### SOURCE DATA:
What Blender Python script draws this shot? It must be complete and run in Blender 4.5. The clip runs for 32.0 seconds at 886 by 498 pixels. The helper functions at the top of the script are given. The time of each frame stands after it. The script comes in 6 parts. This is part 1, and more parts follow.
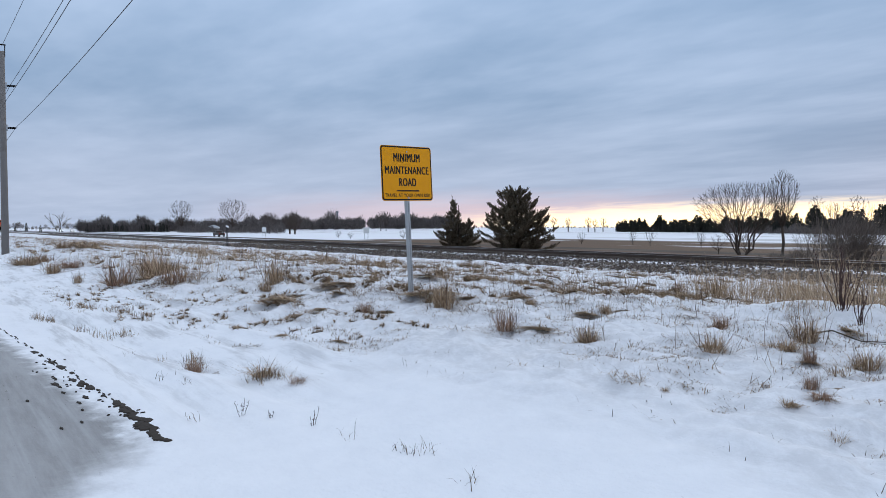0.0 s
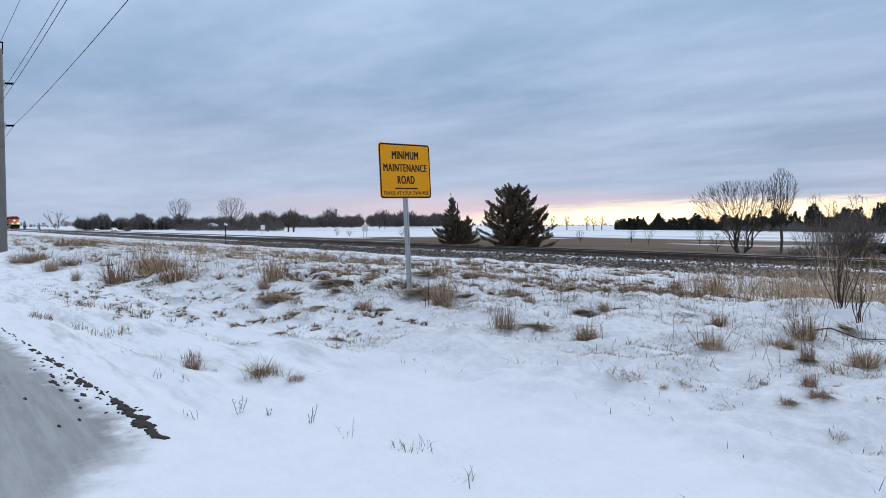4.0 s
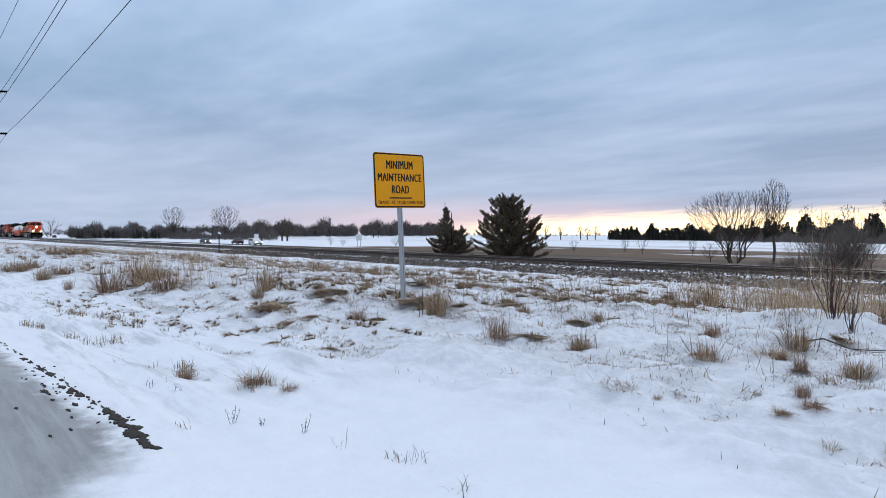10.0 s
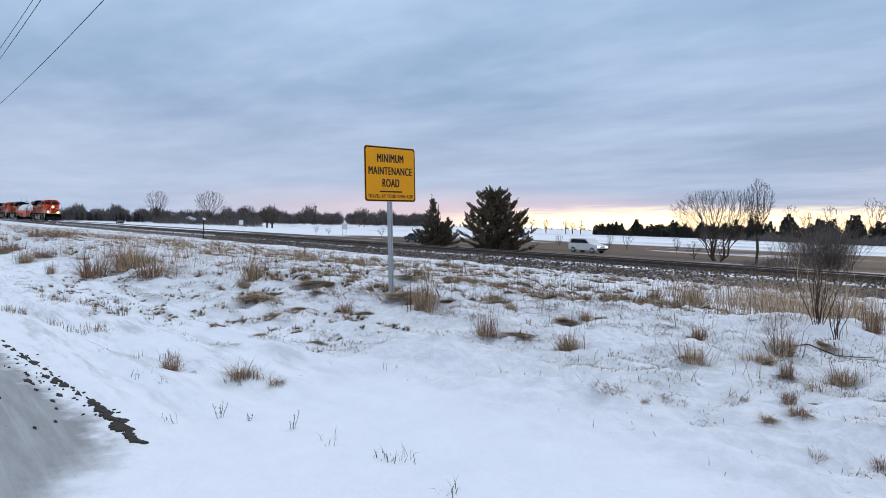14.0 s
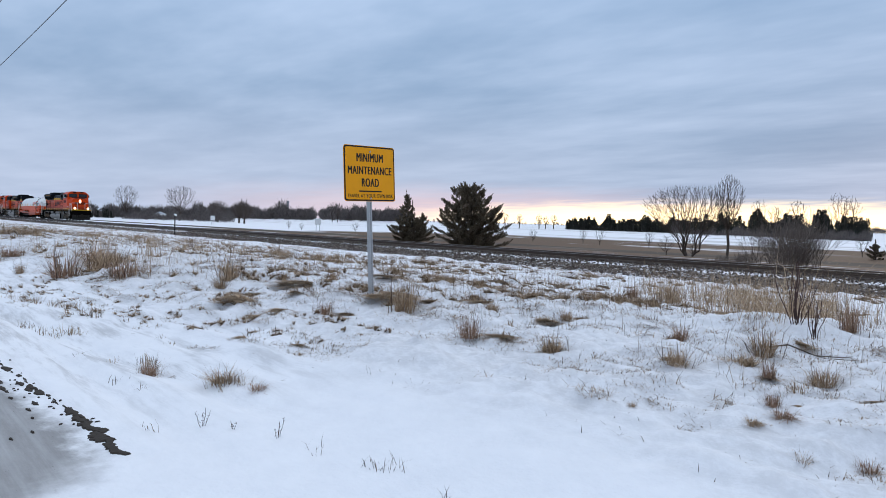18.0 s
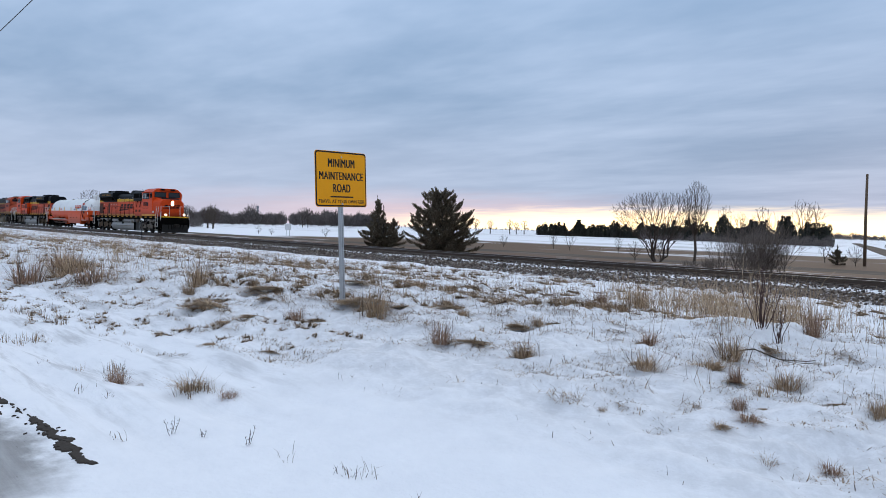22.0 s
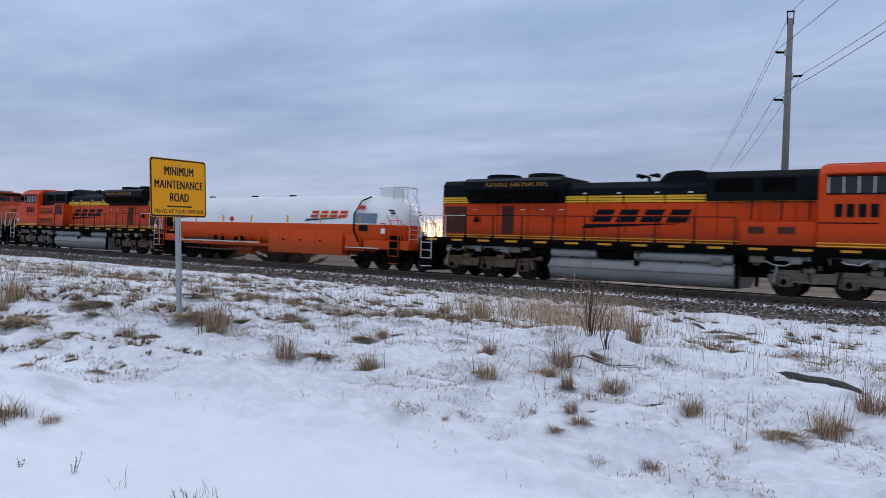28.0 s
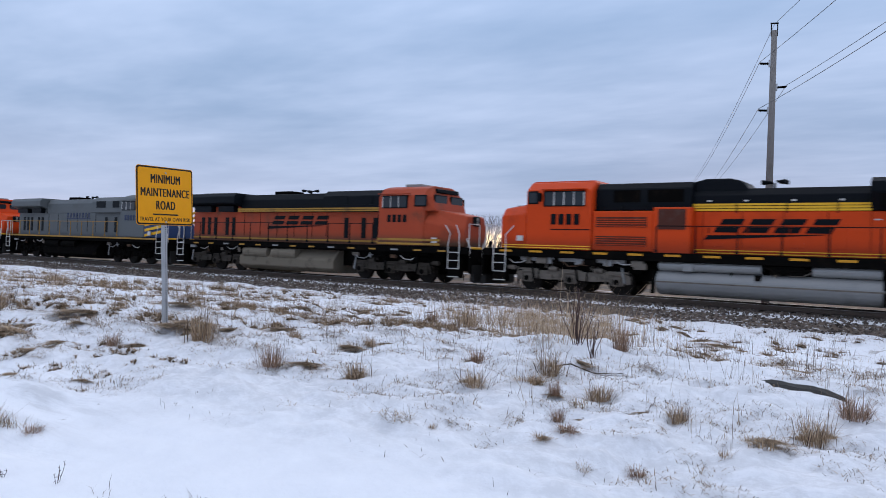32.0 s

### DESCRIPTION OF THE TASK:
Return the material word for word. Pictures are not part of the copy.

### TASK ANSWER:
What Blender Python script draws this shot? It must be complete and run in Blender 4.5. The clip runs for 32.0 seconds at 886 by 498 pixels. The helper functions at the top of the script are given. The time of each frame stands after it. The script comes in 6 parts. This is part 1, and more parts follow.
0.0 s
4.0 s
10.0 s
14.0 s
18.0 s
22.0 s
28.0 s
32.0 s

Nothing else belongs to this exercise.